[Records excerpted from a collection]
* * * * * * *

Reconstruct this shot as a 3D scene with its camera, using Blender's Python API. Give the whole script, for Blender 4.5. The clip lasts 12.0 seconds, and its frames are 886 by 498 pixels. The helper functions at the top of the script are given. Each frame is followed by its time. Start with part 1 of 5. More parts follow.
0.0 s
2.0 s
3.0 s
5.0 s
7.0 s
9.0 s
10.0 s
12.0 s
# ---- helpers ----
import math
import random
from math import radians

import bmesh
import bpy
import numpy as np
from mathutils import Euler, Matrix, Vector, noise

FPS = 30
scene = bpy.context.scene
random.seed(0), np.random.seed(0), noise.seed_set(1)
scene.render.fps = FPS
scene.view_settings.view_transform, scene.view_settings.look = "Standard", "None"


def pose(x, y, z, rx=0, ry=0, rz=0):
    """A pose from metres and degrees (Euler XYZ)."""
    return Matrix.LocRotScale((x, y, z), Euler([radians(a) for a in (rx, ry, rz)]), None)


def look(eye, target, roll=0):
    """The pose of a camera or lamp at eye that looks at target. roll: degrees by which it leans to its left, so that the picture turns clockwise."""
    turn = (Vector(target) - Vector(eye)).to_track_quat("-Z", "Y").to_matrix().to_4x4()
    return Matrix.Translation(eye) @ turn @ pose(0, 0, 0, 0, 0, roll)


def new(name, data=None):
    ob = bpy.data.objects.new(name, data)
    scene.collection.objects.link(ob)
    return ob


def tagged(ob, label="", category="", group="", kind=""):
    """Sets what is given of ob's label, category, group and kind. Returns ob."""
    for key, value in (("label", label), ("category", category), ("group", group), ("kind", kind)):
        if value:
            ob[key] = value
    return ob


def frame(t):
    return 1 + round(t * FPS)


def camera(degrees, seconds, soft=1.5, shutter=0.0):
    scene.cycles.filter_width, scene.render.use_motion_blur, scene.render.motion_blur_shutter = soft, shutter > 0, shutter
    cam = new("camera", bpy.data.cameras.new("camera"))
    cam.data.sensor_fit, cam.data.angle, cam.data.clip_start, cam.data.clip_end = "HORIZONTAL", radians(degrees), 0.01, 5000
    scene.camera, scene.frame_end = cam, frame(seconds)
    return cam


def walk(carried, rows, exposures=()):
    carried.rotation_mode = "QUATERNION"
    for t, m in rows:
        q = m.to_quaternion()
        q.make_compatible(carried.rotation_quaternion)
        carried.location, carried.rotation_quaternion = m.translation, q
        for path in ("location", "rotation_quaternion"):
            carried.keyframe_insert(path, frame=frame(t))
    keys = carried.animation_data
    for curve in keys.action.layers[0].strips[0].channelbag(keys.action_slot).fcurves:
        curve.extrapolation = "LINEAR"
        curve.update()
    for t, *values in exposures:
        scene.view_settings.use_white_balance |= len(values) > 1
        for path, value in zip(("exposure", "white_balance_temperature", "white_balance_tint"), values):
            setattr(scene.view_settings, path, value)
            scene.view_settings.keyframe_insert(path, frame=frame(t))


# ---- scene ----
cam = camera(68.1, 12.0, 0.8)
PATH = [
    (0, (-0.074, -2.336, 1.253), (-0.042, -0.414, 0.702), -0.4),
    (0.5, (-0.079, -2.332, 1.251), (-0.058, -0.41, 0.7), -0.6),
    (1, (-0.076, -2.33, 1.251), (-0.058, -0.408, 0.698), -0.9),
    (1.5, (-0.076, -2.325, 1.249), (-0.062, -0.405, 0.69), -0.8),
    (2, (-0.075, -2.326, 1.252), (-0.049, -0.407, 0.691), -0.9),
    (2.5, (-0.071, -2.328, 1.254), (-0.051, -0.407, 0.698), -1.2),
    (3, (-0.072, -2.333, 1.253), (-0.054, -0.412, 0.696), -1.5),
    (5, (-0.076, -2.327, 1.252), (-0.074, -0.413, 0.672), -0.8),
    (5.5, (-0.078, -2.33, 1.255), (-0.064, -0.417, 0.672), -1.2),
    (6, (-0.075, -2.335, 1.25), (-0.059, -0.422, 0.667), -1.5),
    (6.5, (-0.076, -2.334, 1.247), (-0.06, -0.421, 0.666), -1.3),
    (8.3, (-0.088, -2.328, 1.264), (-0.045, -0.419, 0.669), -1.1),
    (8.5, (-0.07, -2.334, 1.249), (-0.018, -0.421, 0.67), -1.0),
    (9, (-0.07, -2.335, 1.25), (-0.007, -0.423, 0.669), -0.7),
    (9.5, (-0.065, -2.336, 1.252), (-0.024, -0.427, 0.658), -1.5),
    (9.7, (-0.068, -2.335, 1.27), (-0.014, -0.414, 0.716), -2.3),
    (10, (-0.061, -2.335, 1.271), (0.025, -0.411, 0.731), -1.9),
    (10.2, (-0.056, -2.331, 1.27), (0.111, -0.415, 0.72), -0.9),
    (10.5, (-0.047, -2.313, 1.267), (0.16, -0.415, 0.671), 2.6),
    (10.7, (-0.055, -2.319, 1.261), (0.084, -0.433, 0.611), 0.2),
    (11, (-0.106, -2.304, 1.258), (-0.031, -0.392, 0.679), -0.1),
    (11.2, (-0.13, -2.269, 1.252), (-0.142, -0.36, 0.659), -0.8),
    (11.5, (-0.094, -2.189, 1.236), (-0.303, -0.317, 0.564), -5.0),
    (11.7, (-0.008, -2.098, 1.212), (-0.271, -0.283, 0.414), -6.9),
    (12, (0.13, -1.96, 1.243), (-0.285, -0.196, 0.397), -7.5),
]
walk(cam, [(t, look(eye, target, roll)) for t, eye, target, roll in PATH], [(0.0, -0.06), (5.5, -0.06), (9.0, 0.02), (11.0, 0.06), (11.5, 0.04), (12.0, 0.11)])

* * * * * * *

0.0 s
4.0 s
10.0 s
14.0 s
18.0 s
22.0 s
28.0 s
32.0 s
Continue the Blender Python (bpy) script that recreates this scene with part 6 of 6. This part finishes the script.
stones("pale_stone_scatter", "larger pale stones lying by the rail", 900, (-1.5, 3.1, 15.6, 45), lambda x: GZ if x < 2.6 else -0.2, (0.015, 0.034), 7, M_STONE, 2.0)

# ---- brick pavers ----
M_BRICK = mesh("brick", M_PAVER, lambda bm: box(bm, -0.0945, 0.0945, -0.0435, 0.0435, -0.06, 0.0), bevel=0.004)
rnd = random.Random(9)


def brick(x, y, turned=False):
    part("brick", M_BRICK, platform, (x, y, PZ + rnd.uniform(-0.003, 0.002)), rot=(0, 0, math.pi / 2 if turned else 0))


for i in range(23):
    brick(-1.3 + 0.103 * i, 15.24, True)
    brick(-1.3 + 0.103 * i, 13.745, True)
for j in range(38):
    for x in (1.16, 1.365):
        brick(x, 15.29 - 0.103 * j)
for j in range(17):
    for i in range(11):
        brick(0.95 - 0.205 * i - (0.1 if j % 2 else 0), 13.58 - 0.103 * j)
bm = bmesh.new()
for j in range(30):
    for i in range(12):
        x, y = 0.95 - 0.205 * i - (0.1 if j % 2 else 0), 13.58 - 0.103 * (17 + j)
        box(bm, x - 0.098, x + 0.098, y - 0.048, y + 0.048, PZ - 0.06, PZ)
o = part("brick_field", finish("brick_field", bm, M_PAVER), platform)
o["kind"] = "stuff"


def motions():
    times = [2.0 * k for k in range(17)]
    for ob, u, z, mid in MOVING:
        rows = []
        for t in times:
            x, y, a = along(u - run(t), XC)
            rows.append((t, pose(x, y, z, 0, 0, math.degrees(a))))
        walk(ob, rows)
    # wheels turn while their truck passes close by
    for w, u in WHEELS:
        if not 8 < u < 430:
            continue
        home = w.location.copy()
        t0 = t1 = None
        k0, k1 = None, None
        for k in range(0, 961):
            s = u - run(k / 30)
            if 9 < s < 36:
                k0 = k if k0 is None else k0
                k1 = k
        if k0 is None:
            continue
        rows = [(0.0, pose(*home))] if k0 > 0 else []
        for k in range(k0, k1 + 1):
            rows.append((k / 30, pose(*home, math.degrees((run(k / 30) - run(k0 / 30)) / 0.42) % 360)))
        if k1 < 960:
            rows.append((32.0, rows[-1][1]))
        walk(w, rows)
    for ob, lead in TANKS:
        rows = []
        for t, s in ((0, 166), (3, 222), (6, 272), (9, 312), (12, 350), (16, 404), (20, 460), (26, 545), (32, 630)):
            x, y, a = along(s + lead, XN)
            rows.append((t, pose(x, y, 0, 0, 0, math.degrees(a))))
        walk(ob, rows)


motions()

* * * * * * *

PROBLEM TO SOLVE: In the listing above, find the line with "Reconstruct this shot" and the line with "import math". Output those two lines and every line between them, exactly as written.

RESPONSE BELOW:
Reconstruct this shot as a 3D scene with its camera, using Blender's Python API. Give the whole script, for Blender 4.5. The clip lasts 12.0 seconds, and its frames are 886 by 498 pixels. The helper functions at the top of the script are given. Each frame is followed by its time. Start with part 1 of 5. More parts follow.
0.0 s
2.0 s
3.0 s
5.0 s
7.0 s
9.0 s
10.0 s
12.0 s
# ---- helpers ----
import math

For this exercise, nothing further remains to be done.